GOVT 2304: Introduction to Political Science (Honors)

Idealized, utopian or dystopian visions of political life provide us fertile ground in which to explore the fundamentals of political science.

Writings that hypothetically realize political principles form the basis of classical political science, and more recent works continue to productively enquire about the limits and possibilities of our lives together, while challenging us to question the desirability and justice of the received political orders in which we live. This Honors course places in conversation three core perspectives on human, political order: the theological, the rational and the imaginative.
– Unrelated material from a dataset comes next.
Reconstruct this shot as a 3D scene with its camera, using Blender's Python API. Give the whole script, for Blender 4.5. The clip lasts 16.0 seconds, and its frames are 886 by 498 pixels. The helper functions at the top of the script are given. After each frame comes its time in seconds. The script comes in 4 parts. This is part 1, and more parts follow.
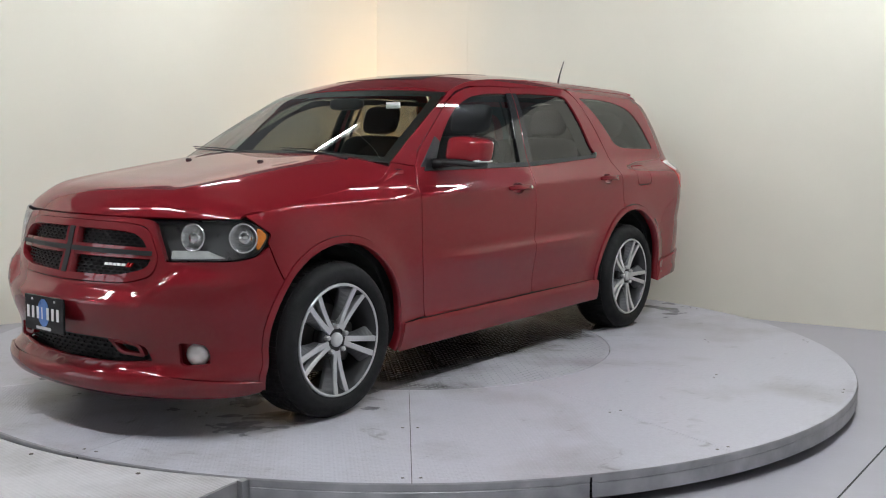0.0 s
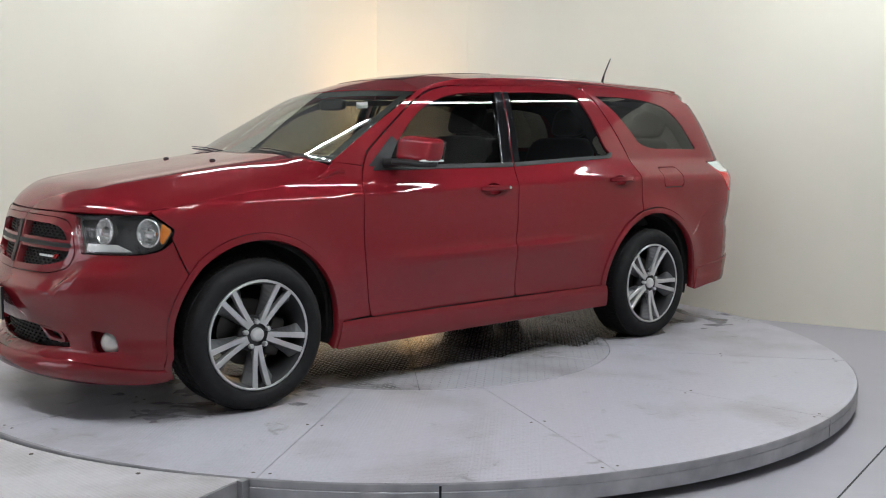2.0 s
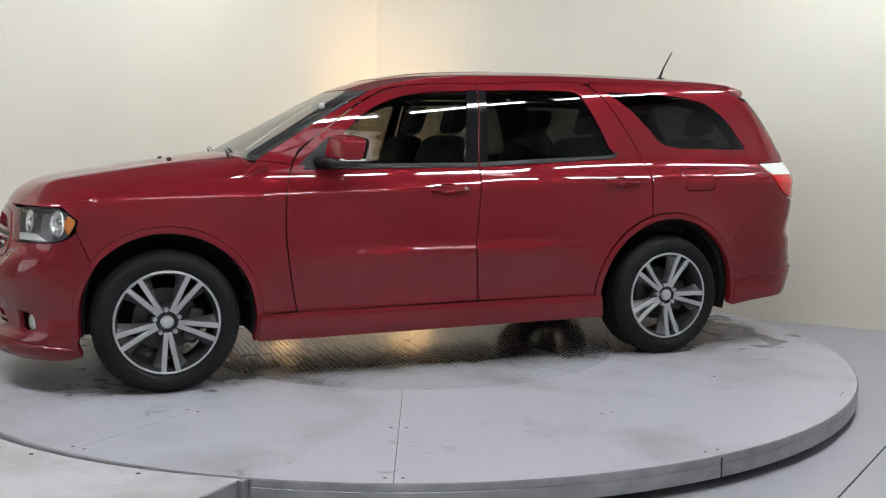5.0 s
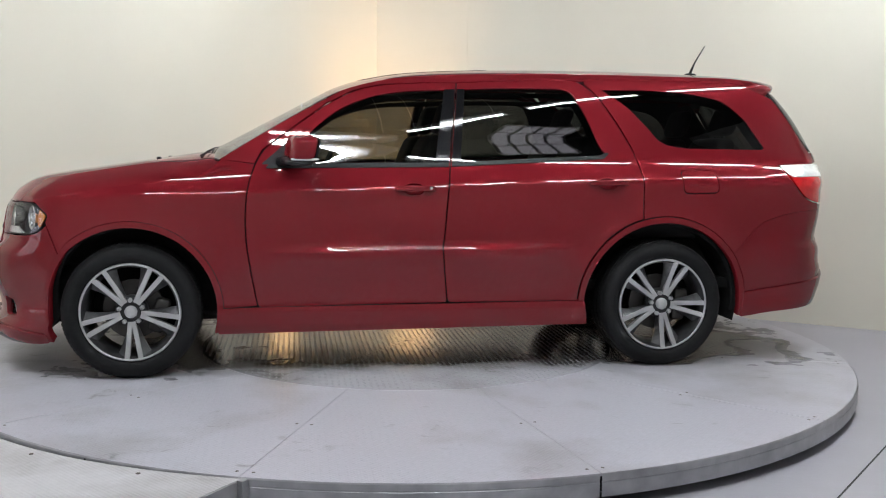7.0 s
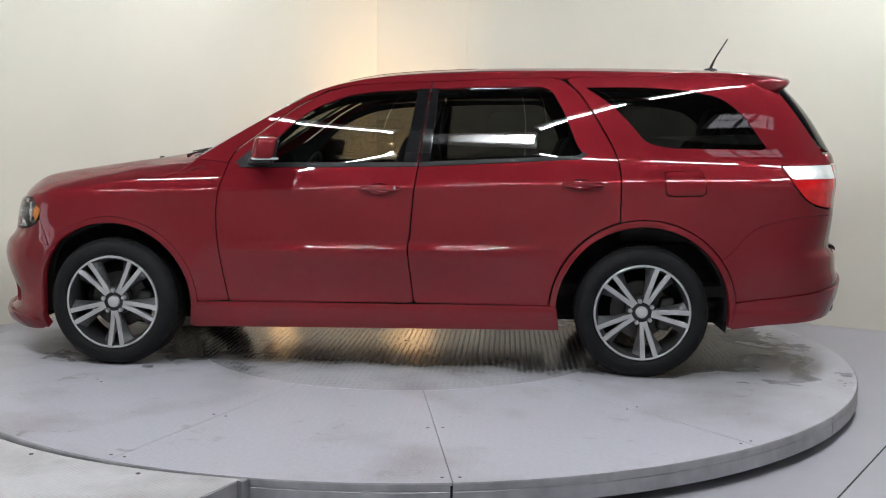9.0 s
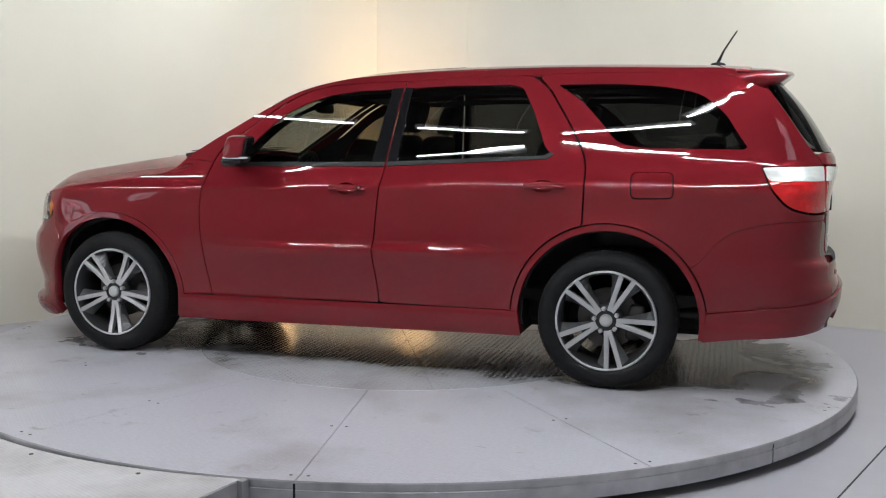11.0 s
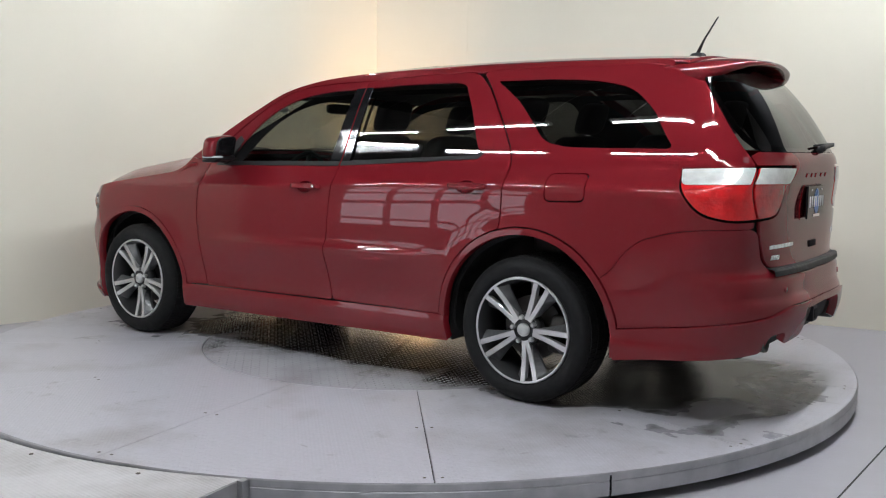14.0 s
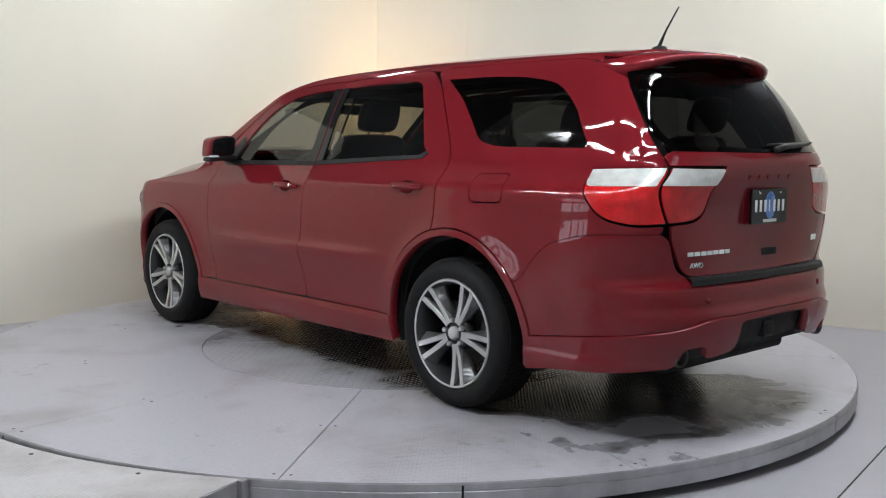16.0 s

Our course will conclude with the study of two modern perspectives on the consequences of failed executions of political visions in the 20th century, and the forces that compelled the attempts to realize them and which perhaps still do.

The Reading List

Plutarch

Life of Lycurgus

Plato

Republic

Ibn Tufayl

Hayy Ibn Yaqzan

Thomas Moore

Utopia

Francis Bacon

New Atlantis

Shulamith Firestone

The Dialectic of Sex: The Case for Feminist Revolution

W.E.B. DuBois

The Comet and Dark Princess

Octavia E. Butler

Parable of The Sower

Sun Ra

Space is The Place (film) and selected poems/compositions

Eric Voegelin

Science, Politics & Gnosticism

Hannah Arendt

The Origins of Totalitarianism

Expect engaging discussions, the opportunity to conduct original research and a final-project involving space aliens and performance.